Bezinning bij / surfen naar:
Zusters en broeders,
De profeet Samuël zalft de jongste zoon van Isaï, want God heeft hem voorbestemd voor het koningschap. Niet een van zijn oudere, sterkere broers, maar hem. Nochtans had Isaï hem niet eens voorgesteld aan de profeet. Maar de Heer zegt: ‘Ga niet af op het voorkomen of de rijzige gestalte. Een mens kijkt naar het uiterlijk, maar de Heer kijkt naar het hart.’ Dat zijn heel juiste woorden: wij, mensen, wij kijken naar het uiterlijk. Wij beoordelen iemand op zijn voorkomen, zijn kledij, zijn huis, zijn auto, zijn bankrekening. Gelukkig doet God de Heer dat niet. Hij kijkt in de diepte, voorbij de schijn.
In het evangelie zijn de farizeeën daar niet toe in staat. Ze reageren furieus op de genezing van de blindgeborene. Stel je voor, die werd op de sabbat genezen, en dat kàn niet, want op de sabbat mag je niets doen, ook geen wonder. Een wonder waar de blinde niet eens had moeten om vragen. Jezus geneest hem zomaar, omdat Hij wil dat ook die man het licht ziet. Het licht dat Hijzelf is. Maar dat kan niet op de sabbat zeggen de farizeeën. Ik vermoed echter dat er iets anders speelt dan hun verontwaardiging om de zogenaamde ontheiliging van de sabbat. Ik denk dat ze gewoon jaloers zijn op die profeet, die Jezus die dingen doet die zij niet kunnen. Ik denk dat ze vrezen dat ze hun macht zullen verliezen aan Hem. En dat zullen ze niet laten gebeuren. Nog liever zijn ze ziende blind.

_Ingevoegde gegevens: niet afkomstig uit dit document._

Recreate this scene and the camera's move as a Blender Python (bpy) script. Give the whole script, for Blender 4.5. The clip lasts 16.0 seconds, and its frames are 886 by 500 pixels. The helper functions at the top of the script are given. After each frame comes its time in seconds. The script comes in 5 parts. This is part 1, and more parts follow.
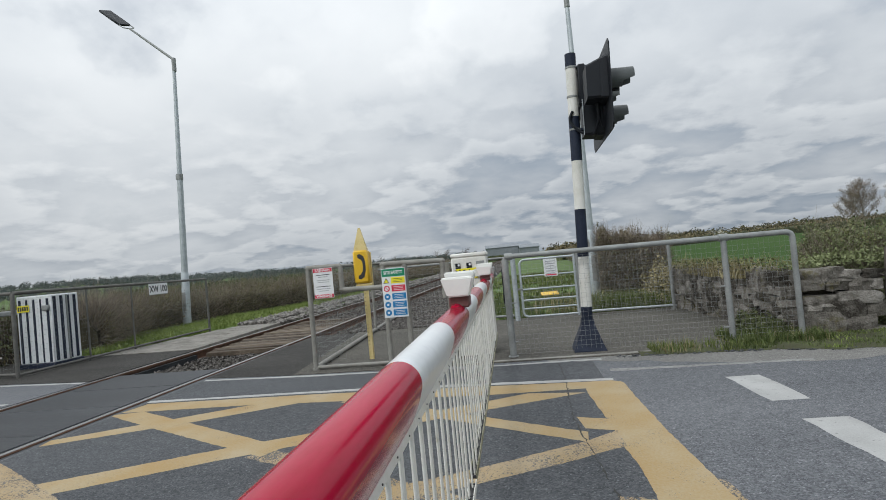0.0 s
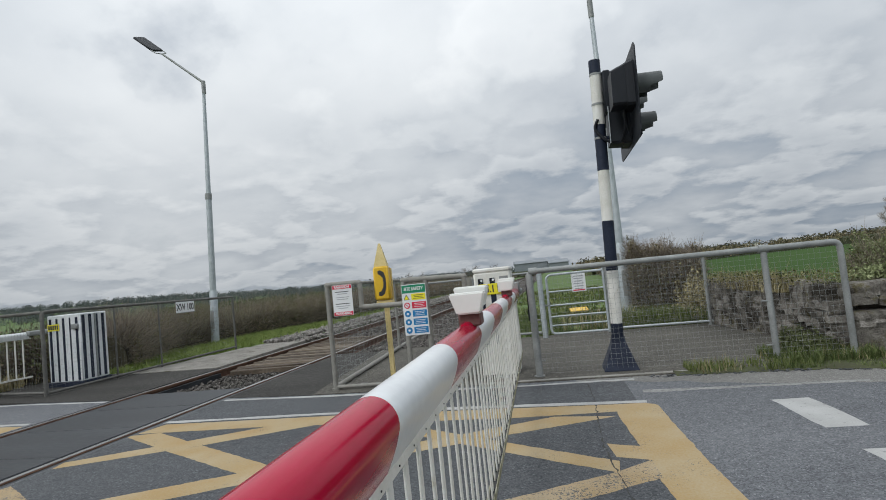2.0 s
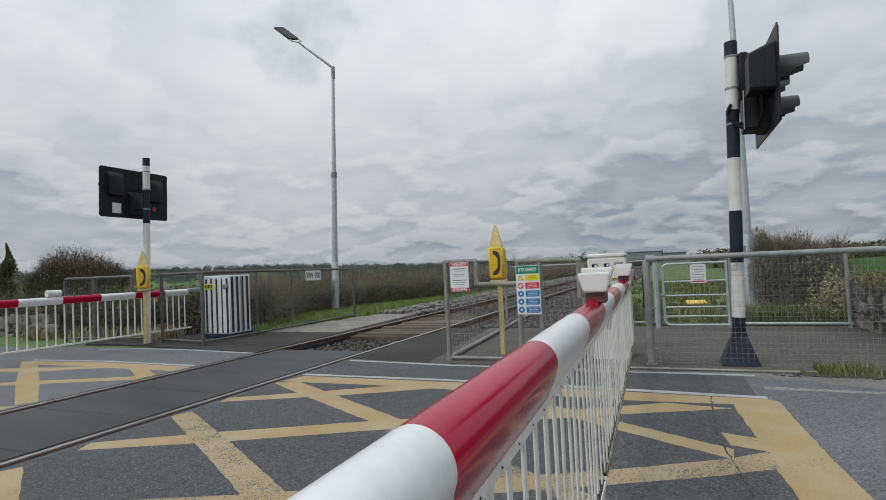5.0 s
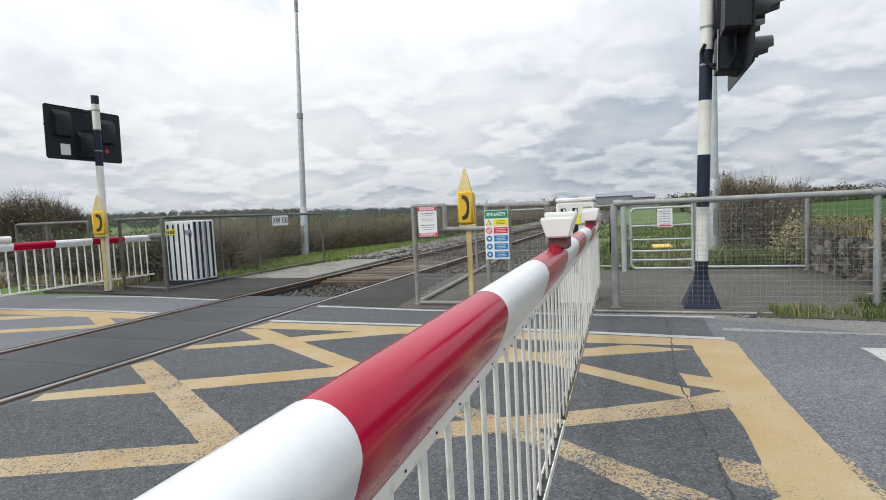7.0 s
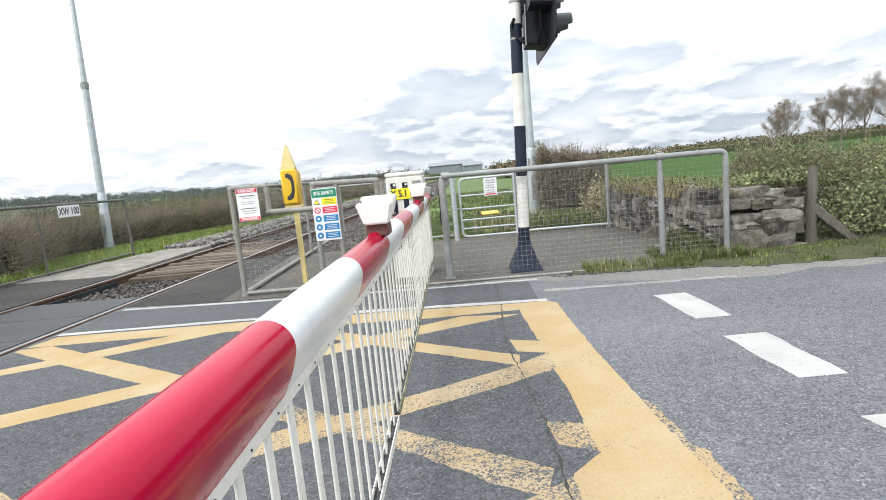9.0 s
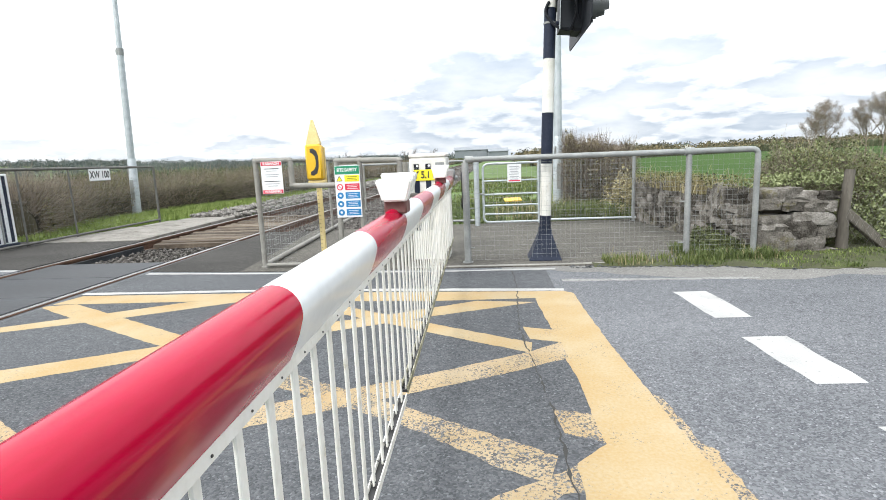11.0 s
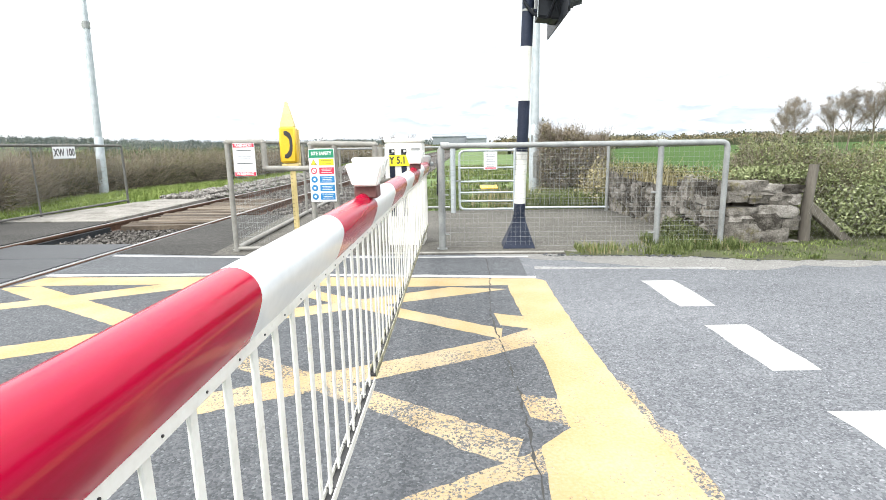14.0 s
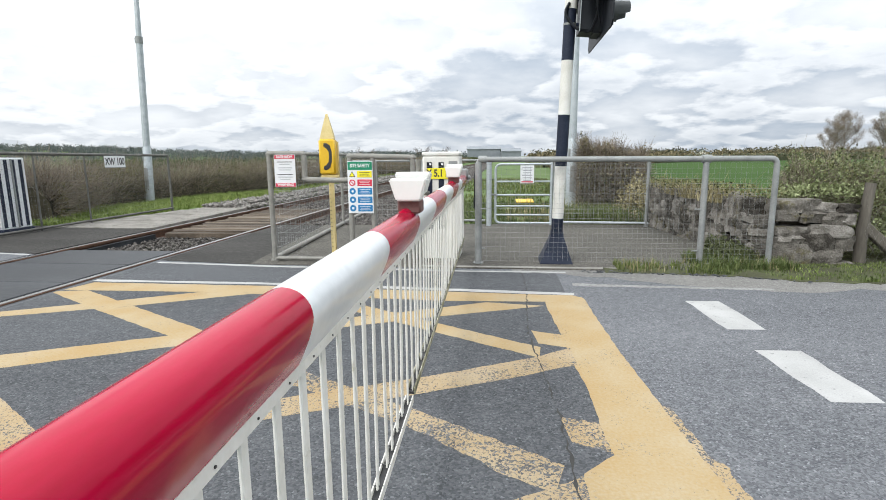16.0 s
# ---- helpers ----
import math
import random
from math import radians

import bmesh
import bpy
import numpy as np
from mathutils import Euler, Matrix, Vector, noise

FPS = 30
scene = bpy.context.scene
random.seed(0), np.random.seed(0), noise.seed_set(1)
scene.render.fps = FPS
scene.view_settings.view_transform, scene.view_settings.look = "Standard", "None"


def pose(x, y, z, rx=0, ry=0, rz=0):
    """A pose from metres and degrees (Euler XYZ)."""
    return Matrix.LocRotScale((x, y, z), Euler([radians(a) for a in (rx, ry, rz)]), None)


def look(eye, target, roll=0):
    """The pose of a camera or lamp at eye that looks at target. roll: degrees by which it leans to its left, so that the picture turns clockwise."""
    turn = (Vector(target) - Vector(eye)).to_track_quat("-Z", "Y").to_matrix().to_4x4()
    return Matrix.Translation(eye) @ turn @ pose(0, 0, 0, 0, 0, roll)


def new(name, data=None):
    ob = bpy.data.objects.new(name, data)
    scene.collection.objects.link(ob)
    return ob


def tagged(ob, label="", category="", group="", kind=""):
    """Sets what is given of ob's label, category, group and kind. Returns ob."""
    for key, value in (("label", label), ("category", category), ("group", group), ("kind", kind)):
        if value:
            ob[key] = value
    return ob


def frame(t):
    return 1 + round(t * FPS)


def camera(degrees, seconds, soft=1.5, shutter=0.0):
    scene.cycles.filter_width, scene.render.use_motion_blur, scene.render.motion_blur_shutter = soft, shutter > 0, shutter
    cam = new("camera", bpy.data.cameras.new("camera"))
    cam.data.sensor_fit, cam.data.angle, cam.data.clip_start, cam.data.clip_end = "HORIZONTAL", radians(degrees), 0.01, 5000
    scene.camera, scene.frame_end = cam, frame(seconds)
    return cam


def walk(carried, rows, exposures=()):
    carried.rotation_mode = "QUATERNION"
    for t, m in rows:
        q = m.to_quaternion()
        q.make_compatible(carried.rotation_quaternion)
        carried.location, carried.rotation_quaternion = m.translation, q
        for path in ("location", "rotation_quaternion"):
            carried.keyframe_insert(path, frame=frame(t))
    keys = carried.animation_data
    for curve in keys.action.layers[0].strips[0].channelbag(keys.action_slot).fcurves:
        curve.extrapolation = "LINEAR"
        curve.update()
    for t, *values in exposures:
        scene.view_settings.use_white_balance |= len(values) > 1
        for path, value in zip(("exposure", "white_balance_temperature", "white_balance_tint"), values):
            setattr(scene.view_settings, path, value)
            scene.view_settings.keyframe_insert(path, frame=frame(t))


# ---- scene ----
cam = camera(79.8, 16.0, soft=0.95)
PATH = [
    (0, (0.235, 0.228, 1.173), (-0.057, 2.206, 1.215), -5.4),
    (0.5, (0.235, 0.318, 1.164), (-0.008, 2.302, 1.211), -4.4),
    (1, (0.26, 0.463, 1.162), (-0.043, 2.436, 1.29), -4.6),
    (1.5, (0.277, 0.462, 1.151), (-0.088, 2.423, 1.291), -5.8),
    (2, (0.278, 0.436, 1.156), (-0.112, 2.395, 1.27), -5.9),
    (2.5, (0.261, 0.443, 1.153), (-0.092, 2.411, 1.183), -5.2),
    (3, (0.23, 0.412, 1.146), (-0.288, 2.343, 1.116), -5.4),
    (3.5, (0.207, 0.234, 1.135), (-0.492, 2.107, 1.079), -5.9),
    (4, (0.237, 0.171, 1.147), (-0.483, 2.037, 1.153), -4.3),
    (6.5, (0.238, 0.118, 1.135), (-0.586, 1.938, 1.226), -1.8),
    (7, (0.254, 0.255, 1.14), (-0.432, 2.129, 1.002), -2.8),
    (7.5, (0.292, 0.35, 1.162), (-0.216, 2.278, 1.002), -3.1),
    (8, (0.204, 0.307, 1.182), (0.03, 2.29, 0.996), -2.5),
    (8.5, (0.174, 0.345, 1.183), (0.065, 2.322, 0.897), -4.3),
    (9, (0.302, 0.471, 1.18), (0.192, 2.448, 0.897), -5.5),
    (11.5, (0.322, 0.484, 1.163), (0.124, 2.445, 0.821), -2.1),
    (12, (0.337, 0.49, 1.192), (0.147, 2.453, 0.86), -2.8),
    (12.5, (0.342, 0.476, 1.187), (0.209, 2.453, 0.916), -4.5),
    (13, (0.332, 0.477, 1.167), (0.228, 2.451, 0.866), -2.5),
    (13.5, (0.337, 0.472, 1.163), (0.235, 2.438, 0.813), -1.7),
    (14, (0.34, 0.473, 1.162), (0.238, 2.432, 0.774), -1.1),
    (14.5, (0.35, 0.485, 1.16), (0.258, 2.438, 0.738), -0.0),
    (15, (0.338, 0.488, 1.166), (0.253, 2.441, 0.745), 0.4),
    (15.5, (0.308, 0.495, 1.172), (0.189, 2.452, 0.774), 0.3),
    (16, (0.299, 0.508, 1.173), (0.076, 2.466, 0.831), -0.5),
]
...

Ik denk dat wij in het westen dat ook zijn: ziende blind. Wij, de kampioenen van de democratie en van de mensenrechten. Alleen maar spijtig dat we die democratie en die mensenrechten slechts met wapengeweld kunnen uitdragen. We beschermen de zwakken, zeggen we, en we willen gerechtigheid voor iedereen, maar dat die gerechtigheid nogal eens de geur van olie heeft, daar gaan we aan voorbij. En dat we griezelige en corrupte regimes de hand boven het hoofd houden, negeren we voor het gemak. Ik denk dus dat wij veel meer bij de farizeeën aanleunen dan bij Jezus. En ik vraag me af hoe de democratie en de mensenrechten er wereldwijd zouden uitzien als we in de voorbije jaren al die biljoenen miljarden dollars en euro’s aan ontwikkelingshulp hadden besteed in plaats van aan wapengeweld. Ik denk dat er dan veel meer democratie, gerechtigheid en vrede zouden heersen hebben dan nu. Maar zo werkt het nu eenmaal niet in deze wereld. Die heeft heel andere normen. De normen van mensen die alleen maar naar de buitenkant kijken, waar de macht te vinden is.
En op dit eigenste moment doet Broederlijk Delen een beroep op ons om Burundi uit het moeras te helpen halen. Het moeras van een langdurige burgeroorlog. Het moeras dat alles verzwolgen heeft: tienduizenden mensenlevens, akkers, vee, initiatief, zelfrespect. Maar steeds luider klinkt de roep: ‘Haguruka! Sta op en leef. Sta in voor jezelf in plaats van af te willen hangen van voedselhulp. Steek de handen uit de mouwen.’ Dat gebeurt met kleine initiatieven, dikwijls van eenlingen die een gemeenschap wakker schudden. Ze willen zelf instaan voor hun voedselproductie, zelf de plaatselijke markten weer tot leven roepen, zelf een leven opbouwen voor hun gezin en hun gemeenschap. En daar wil Broederlijk delen bij helpen. Niet met grote projecten, maar met kleinschalige hulp, met opleiding en vorming, en met verbetering van de landbouwmethodes.
Zusters en broeders, als straks om onze bijdrage wordt gevraagd, hoe gaan we dan reageren? Als mensen van de macht die alleen maar naar de buitenkant kijken, of als volgelingen van Jezus die wil dat alle mensen het licht zien? Het licht van het leven, van de liefde, van de gerechtigheid en de vrede. Het licht van God. God die in de diepte kijkt, voorbij de schijn. Laten we een goede keuze maken. Amen.